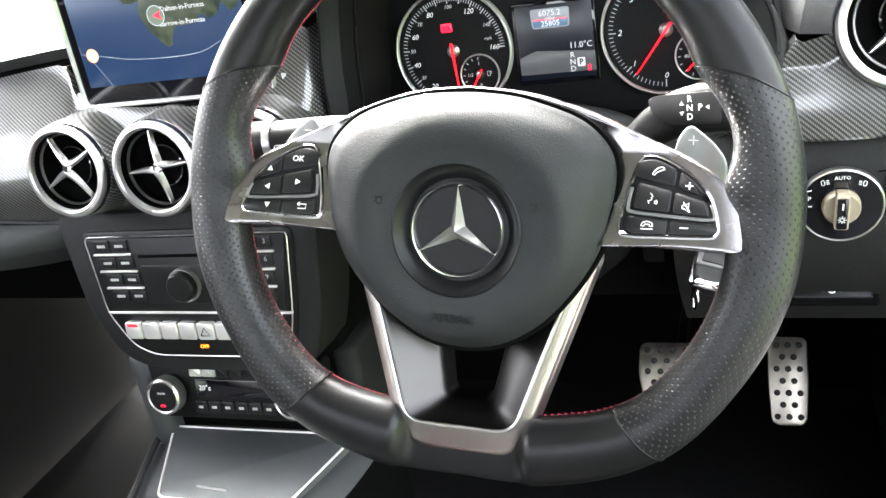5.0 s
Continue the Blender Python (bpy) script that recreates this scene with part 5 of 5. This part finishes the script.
lettering("passenger_airbag_sign", "OFF", 0.006, LIT_ORANGE, radio, pose(-0.004, -0.0555, 0.0030), 0, 0.0001)

climate = thing("climate_panel", facing(-0.008, 0.232, 0.690, 12), "black climate control panel with two ribbed knobs", "climate control")
part("face", plate(round_poly([(-0.116, 0.036), (-0.106, -0.036), (0.098, -0.036), (0.108, 0.036)], 0.010), -0.02, 0.0, 0.003), PLASTIC, climate)
part("glass_strip", plate(round_poly([(-0.052, -0.008), (0.044, -0.008), (0.044, 0.012), (-0.052, 0.012)], 0.002), -0.001, 0.0024, 0.0006), SCREEN_BLACK, climate)
lettering("temperature", "20°c", 0.0085, LIT, climate, pose(-0.040, 0.002, 0.0028), 0, 0.0001)
for x in (-0.084, 0.076):
    kn = part("knob", lathe([(0.0, 0.022), (0.0165, 0.0215), (0.0175, 0.020), (0.0178, 0.006), (0.0, 0.006)], 36), PLASTIC, climate, "black climate knob", pose(x, -0.003, 0))
    part("knob_ring", lathe([(0.0170, 0.0205), (0.0185, 0.0215), (0.0205, 0.0195), (0.0210, 0.008), (0.0195, 0.004)], 48), SATIN, kn, "knurled silver ring")
    part("ribs", merged(*[moved(box(0.0202, 0.0216, -0.0005, 0.0005, 0.006, 0.019, 0), pose(0, 0, 0, 0, 0, 10 * k)) for k in range(36)]), SATIN, kn)
    part("red_lamp", box(-0.003, 0.003, -0.0105, -0.0085, 0.0215, 0.0222, 0), LIT_RED, kn)
    part("knob_mark", box(-0.005, 0.005, 0.004, 0.006, 0.0215, 0.0221, 0), DIM_INK, kn)
for k in range(6):
    x = -0.056 + 0.0172 * k
    part("button", plate(round_poly([(x, 0.016), (x + 0.016, 0.016), (x + 0.016, 0.031), (x, 0.031)], 0.002), -0.001, 0.006, 0.002), SILVER if k in (0, 1, 5) else BUTTON, climate, "climate button")
    part("button", plate(round_poly([(x, -0.027), (x + 0.016, -0.027), (x + 0.016, -0.013), (x, -0.013)], 0.002), -0.001, 0.004, 0.001), BUTTON, climate)
    part("button_mark", box(x + 0.005, x + 0.011, -0.0215, -0.0185, 0.004, 0.0044, 0), DIM_INK, climate)

# ---- console between the seats ----
console = thing("centre_console", None, "dark satin console with two silver-edged lids", "console")
C_Y = [0.30, 0.26, 0.20, 0.12, 0.0, -0.15, -0.4, -0.7]
C_Z = [0.650, 0.618, 0.606, 0.602, 0.592, 0.578, 0.565, 0.56]
C_L = [-0.150, -0.152, -0.140, -0.118, -0.108, -0.108, -0.112, -0.115]
ridge_l = spline([(l, y, z) for l, y, z in zip(C_L, C_Y, C_Z)], 40)


def tunnel(s, t):
    q = at(ridge_l, t)
    half = -0.008 - q.x
    if s < 0.25:
        k = s / 0.25
        return Vector((q.x - 0.022 * (1 - k) ** 1.5, q.y, 0.26 + (q.z - 0.012 - 0.26) * k))
    if s > 0.75:
        k = (1 - s) / 0.25
        return Vector((-0.008 + half + 0.022 * (1 - k) ** 1.5, q.y, 0.26 + (q.z - 0.012 - 0.26) * k))
    k = (s - 0.25) / 0.5
    e = 1 - (2 * k - 1) ** 8
    return Vector((-0.008 + half * (2 * k - 1), q.y, q.z - 0.012 + 0.012 * e))


part("tunnel", surf(lambda s, t: tunnel(0.25 + 0.5 * s, t), 36, 40), TUNNEL, console, "grey satin console top")
for k in (0.0, 0.75):
    part("tunnel_side", surf(lambda s, t: tunnel(min(1.0, k + 0.25 * s), t), 8, 40), DEEP, console, "black console side")
part("side_rail", tube([q + Vector((0.004, 0, 0.001)) for q in ridge_l], 0.0045, 8), RUBBER, console)


def lid(pts, name):
    o = round_poly(pts, 0.012, 6)
    spl = [Vector((y, z)) for y, z in zip(C_Y, C_Z)]

    def height(y):
        for a, b in zip(spl, spl[1:]):
            if y >= b.x:
                return b.y + (a.y - b.y) * (y - b.x) / (a.x - b.x)
        return spl[-1].y

    put = lambda q, d: Vector((q.x, q.y, height(q.y) + d))
    b = part(name, stack([[put(q, -0.004) for q in o], [put(q, 0.004) for q in o], [put(q, 0.005) for q in shrink(o, 0.002)]]), CONSOLE, console, "grey satin lid", None, 40)
    part("silver_edge", tube([put(q, 0.0052) for q in shrink(o, 0.0012)], 0.0014, 6, True), SILVER, b, "silver edge strip")
    return b, put


l1, put = lid([(-0.128, 0.252), (-0.086, 0.144), (0.070, 0.144), (0.112, 0.252)], "lid")
part("lid_grip", tube([put(Vector((-0.045 + 0.005 * k, 0.164 - 0.0004 * k)), 0.0065) for k in range(9)], 0.0014, 6), SATIN, l1)
l2, put = lid([(-0.088, 0.124), (-0.086, -0.20), (0.070, -0.20), (0.072, 0.124)], "lid")
part("lid_grip", tube([put(Vector((-0.045 + 0.005 * k, 0.012)), 0.0065) for k in range(9)], 0.0014, 6), SATIN, l2)
part("side_cheek", box(-0.150, -0.118, 0.235, 0.45, 0.60, 0.73, 0.012, 3), TUNNEL, console)
part("side_cheek", box(0.100, 0.130, 0.255, 0.45, 0.60, 0.73, 0.012, 3), LOWER, console)
part("rear_block", box(-0.13, 0.115, 0.26, 0.45, 0.60, 0.90, 0.006), DEEP, console)

# ---- passenger seat ----
seat = thing("passenger_seat", pose(-0.40, -0.165, 0.25), "black leather passenger seat with dark red piping", "seat")


def cushion(s, t):
    a = 2 * math.pi * s
    co, si = math.cos(a), math.sin(a)
    w, d = 0.235, 0.275
    k = math.sin(math.pi * t)
    e = 0.45
    rad = 0.12 + 0.88 * abs(k) ** 0.35 if 0.02 < t < 0.98 else 0.0
    x = w * rad * math.copysign(abs(co) ** e, co)
    y = d * rad * math.copysign(abs(si) ** e, si)
    bol = 0.03 * smooth(abs(x), 0.12, 0.2) if t > 0.5 else 0
    return Vector((x, y, 0.06 + 0.21 * t + bol))


part("cushion", surf(cushion, 60, 24, True), SEAT, seat)
bk = moved(surf(cushion, 60, 24, True), pose(0, -0.32, 0.40, 102, 0, 0) @ Matrix.Diagonal((1, 1.2, 0.8, 1)) @ pose(0, 0, -0.15))
part("backrest", bk, SEAT, seat)
part("piping", tube([cushion(k / 60, 0.72) * 1.0 + Vector((0, 0, 0.002)) for k in range(60)], 0.003, 6, True), RED_THREAD, seat, "dark red piping")
part("base", box(-0.2, 0.2, -0.22, 0.22, 0.0, 0.08, 0.01), PLASTIC, seat)
tagged(copy_thing(seat, pose(0.36, -0.43, 0.25)), "black leather driver's seat behind the wheel", "seat").name = "driver_seat"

== == ==

WHAT THE EXERCISE ASKS:
Please reproduce the listing exactly from its opening line through the line that contains "0.0030), 0, 0.0001)", both included, with all pictures omitted.

SOLUTION BELOW:
5.0 s
Continue the Blender Python (bpy) script that recreates this scene with part 5 of 5. This part finishes the script.
lettering("passenger_airbag_sign", "OFF", 0.006, LIT_ORANGE, radio, pose(-0.004, -0.0555, 0.0030), 0, 0.0001)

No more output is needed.